Urticaria (Hives)

What is urticaria?

Urticaria is characterised by wheals (hives), which are superficial red skin swellings lasting a few minutes to 24 hours, and are usually very itchy. Urticaria can be acute (< 6 weeks in duration) or chronic (> 6 weeks in duration, regular occurrence).

The redness and swelling are due to changes in small blood vessels of the skin. Histamine, a chemical which causes itch, is released into the skin, causing localised skin swellings. Any part of the body can be affected, and they usually resolve within 24 hours. However, new wheals may continue to erupt on other areas.

What caused my urticaria?

The cause is frequently not found. Some known triggers include:

  1. Allergies to:
    1. Food such as nuts, egg, food additives, shellfish. It can occur even if you have eaten it many times before without any problems.
    2. Insect bites and stings.
    3. Medicines like penicillin, aspirin, and painkillers.
  2. Viral infections
  3. Contact allergies to chemicals, latex, cosmetics, plants.

Sometimes, urticaria is caused by a physical stimulus on the skin. Examples of physical stimuli are physical pressure on the skin, exercise, cold temperature and sunlight.

Is this condition dangerous?

It is generally not dangerous, except in situations where swelling of the airway is associated with urticaria. If you feel a lump in the throat, with difficulty breathing, emergency medical attention is needed.

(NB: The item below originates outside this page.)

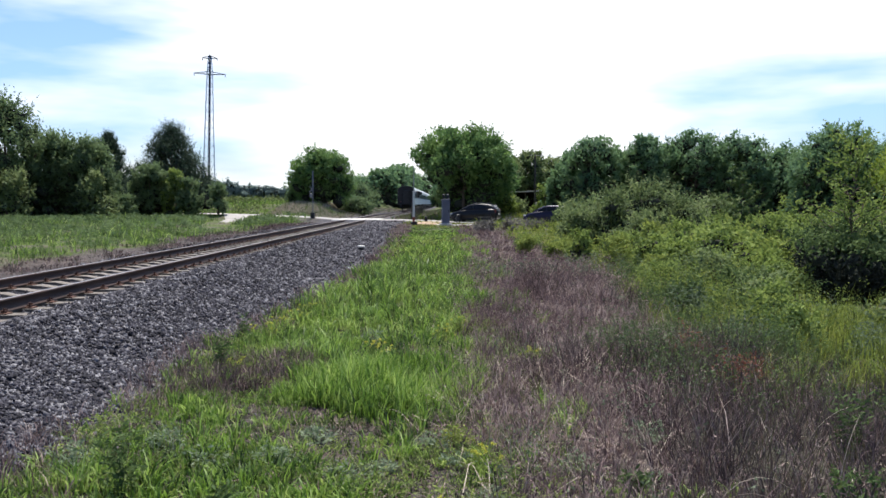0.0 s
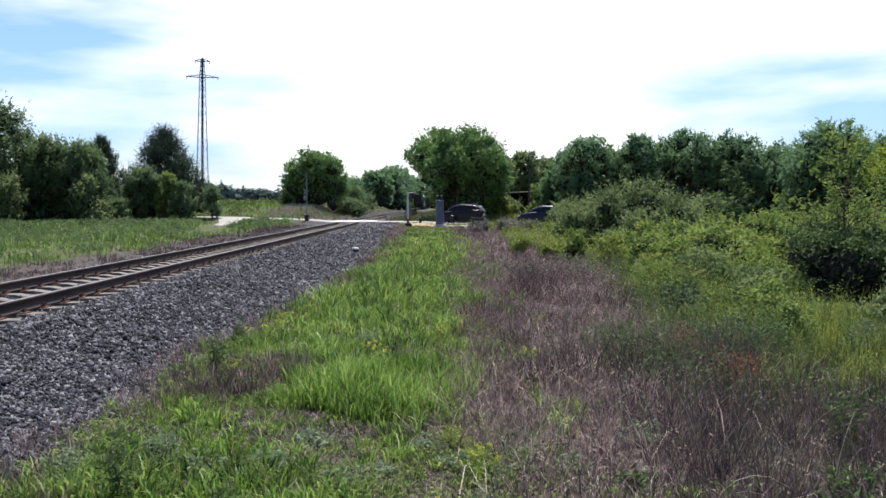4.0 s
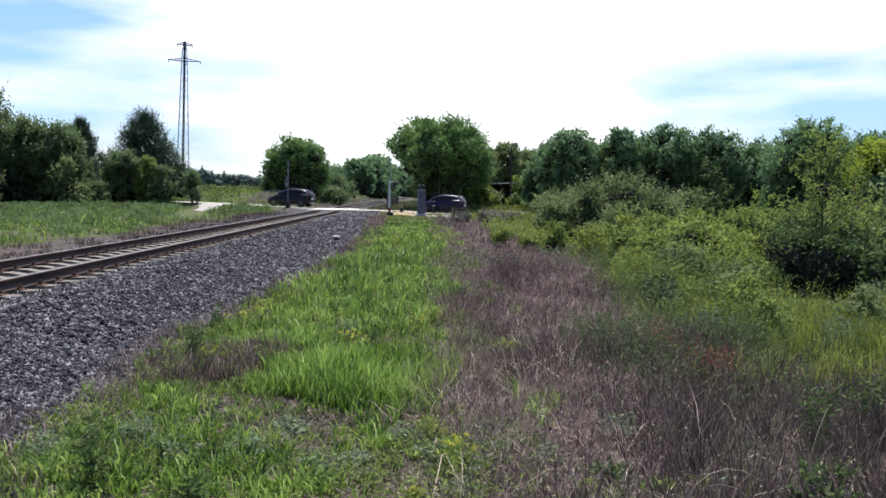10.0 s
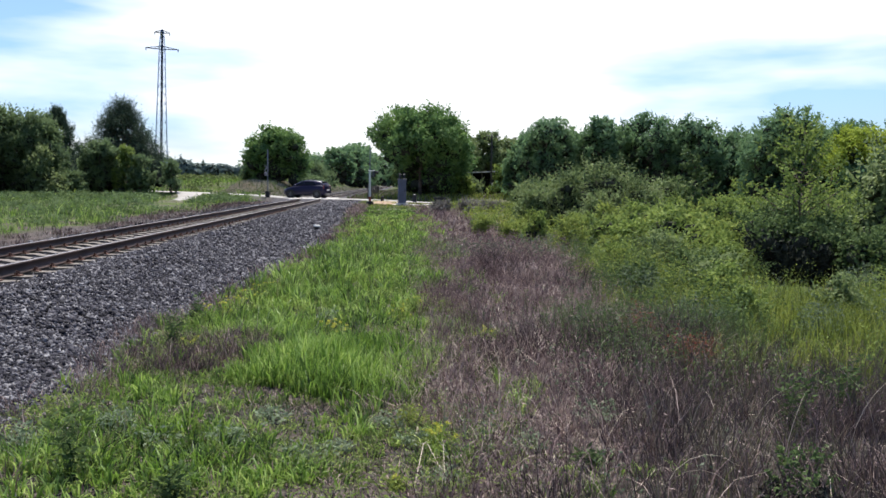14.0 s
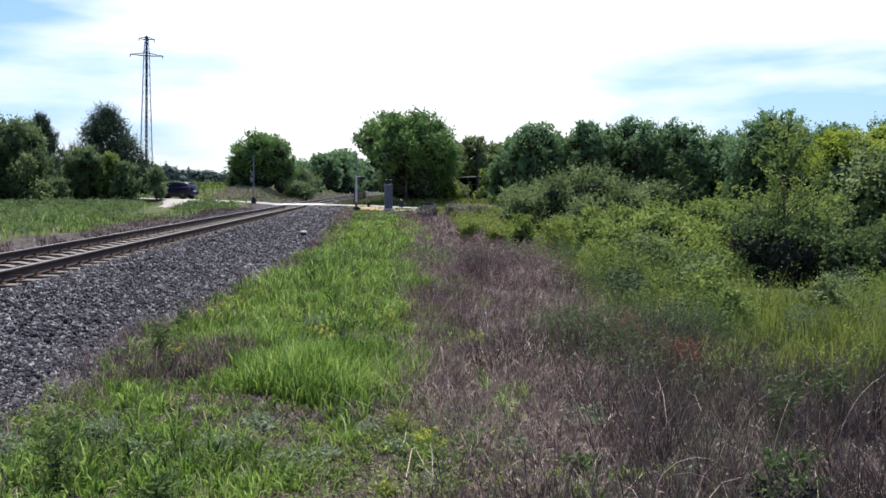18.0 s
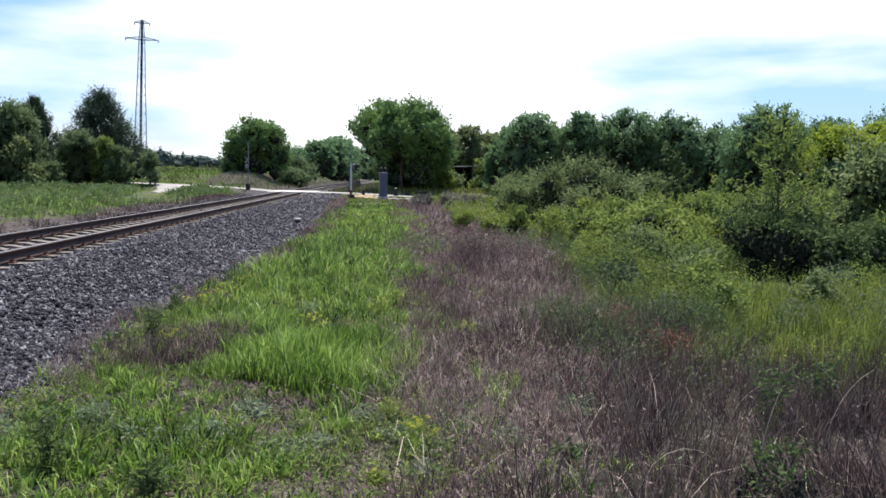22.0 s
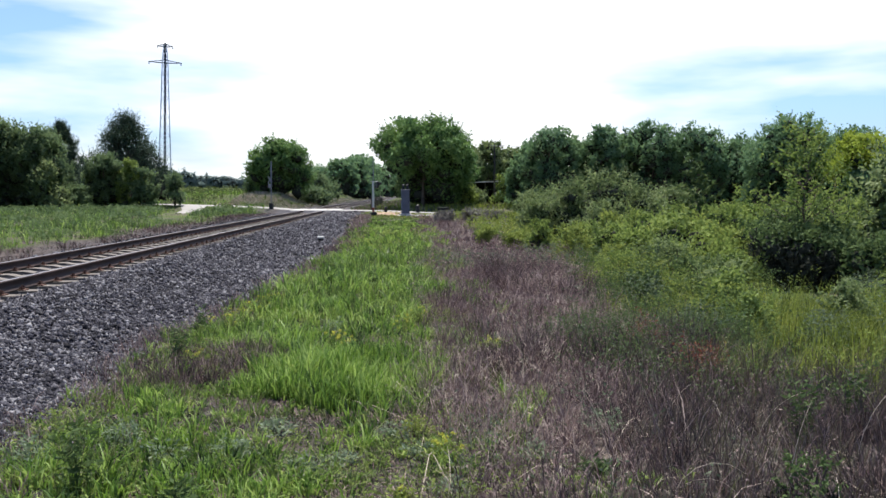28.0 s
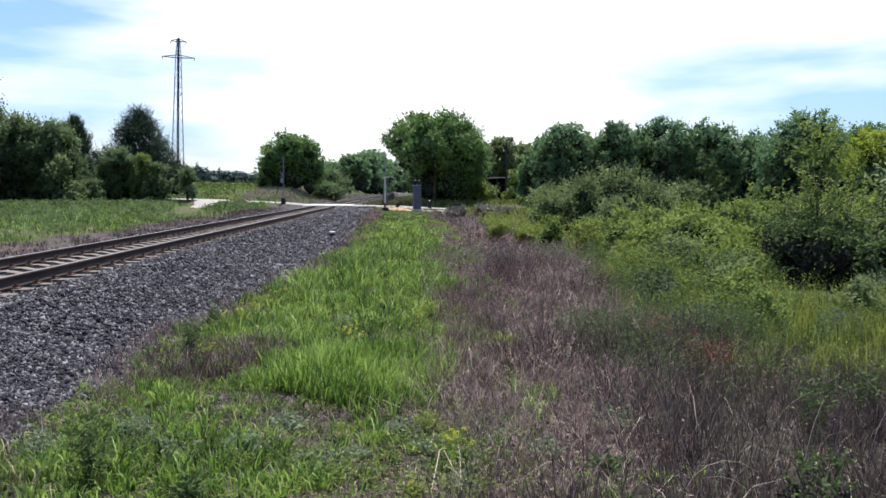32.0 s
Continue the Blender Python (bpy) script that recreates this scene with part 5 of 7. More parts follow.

What investigations are needed?

The diagnosis of urticaria can usually be made from the history and appearance, or description of the hives. It is useful to take a photo of the hives when they appear. In the majority of people no exact cause can be found. In a small percentage of people, certain food may appear to worsen the urticaria. A food diary may be kept and the suspected substances can be omitted from the diet to see if the condition improves. If an allergic reaction is suspected, a specific blood test for allergic sensitisation (RAST), or a skin prick test may be performed.

For chronic urticaria, blood tests may be necessary to ensure that there is no underlying medical condition such as thyroid disease or infection.

How can my urticaria be treated?

Treatment depends on the type of urticaria you have. Anti-histamines may be given in a specified manner to stop the allergic reaction. Non-sedating new generation anti-histamines are available. If the condition does not respond to anti-histamines, newer effective biologic medicines such as omalizumab (Xolair) are available. Speak to your dermatologist regarding your suitability for this treatment.